=== Data section ===

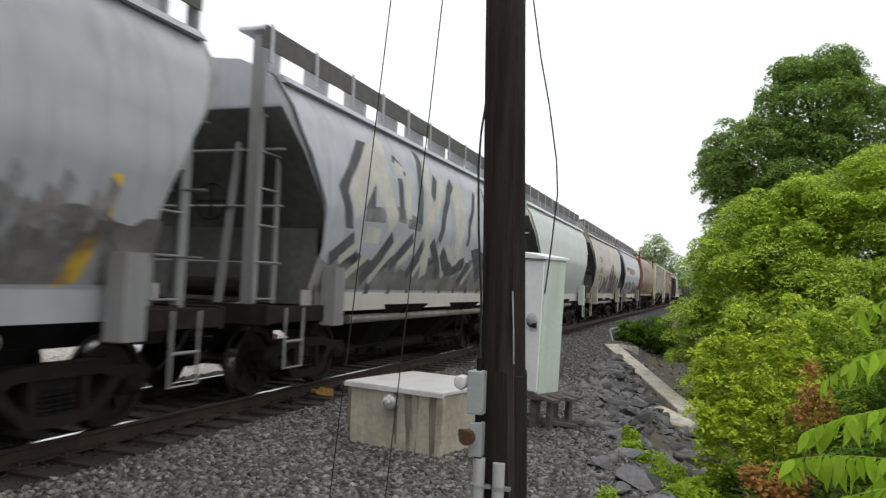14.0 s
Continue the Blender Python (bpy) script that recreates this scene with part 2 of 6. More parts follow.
YELLOW_MARK = material("yellow_reflector", (0.75, 0.47, 0.03), 0.5, dark=(0.55, 0.33, 0.03), scale=8, amount=0.4)
ORANGE_MARK = material("orange_reflector", (0.70, 0.33, 0.05), 0.5, dark=(0.5, 0.22, 0.04), scale=8, amount=0.4)
RED_MARK = material("red_emblem", (0.62, 0.10, 0.09), 0.6)
BLUE_MARK = material("blue_emblem", (0.05, 0.16, 0.42), 0.6)
LEAF_PALE = material("pale_compound_leaf", (0.25, 0.44, 0.028), 0.5, dark=(0.09, 0.21, 0.012), scale=5, amount=0.6, island=(0.42, 0.60, 0.05), spread=0.25, spec=0.12, translucent=0.5)
LEAF_LIME = material("lime_shrub_leaf", (0.46, 0.60, 0.055), 0.5, dark=(0.20, 0.31, 0.03), scale=2.4, amount=0.75, island=(0.70, 0.80, 0.10), spec=0.12, translucent=0.32)
LEAF_LOCUST = material("light_green_tree_leaf", (0.36, 0.53, 0.055), 0.5, dark=(0.16, 0.28, 0.03), scale=0.6, amount=0.7, island=(0.60, 0.72, 0.13), spec=0.12, translucent=0.32)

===

__Your objective__
Write the full listing out again with every line unchanged, but include no pictures.

__Finished task__
14.0 s
Continue the Blender Python (bpy) script that recreates this scene with part 2 of 6. More parts follow.
YELLOW_MARK = material("yellow_reflector", (0.75, 0.47, 0.03), 0.5, dark=(0.55, 0.33, 0.03), scale=8, amount=0.4)
ORANGE_MARK = material("orange_reflector", (0.70, 0.33, 0.05), 0.5, dark=(0.5, 0.22, 0.04), scale=8, amount=0.4)
RED_MARK = material("red_emblem", (0.62, 0.10, 0.09), 0.6)
BLUE_MARK = material("blue_emblem", (0.05, 0.16, 0.42), 0.6)
LEAF_PALE = material("pale_compound_leaf", (0.25, 0.44, 0.028), 0.5, dark=(0.09, 0.21, 0.012), scale=5, amount=0.6, island=(0.42, 0.60, 0.05), spread=0.25, spec=0.12, translucent=0.5)
LEAF_LIME = material("lime_shrub_leaf", (0.46, 0.60, 0.055), 0.5, dark=(0.20, 0.31, 0.03), scale=2.4, amount=0.75, island=(0.70, 0.80, 0.10), spec=0.12, translucent=0.32)
LEAF_LOCUST = material("light_green_tree_leaf", (0.36, 0.53, 0.055), 0.5, dark=(0.16, 0.28, 0.03), scale=0.6, amount=0.7, island=(0.60, 0.72, 0.13), spec=0.12, translucent=0.32)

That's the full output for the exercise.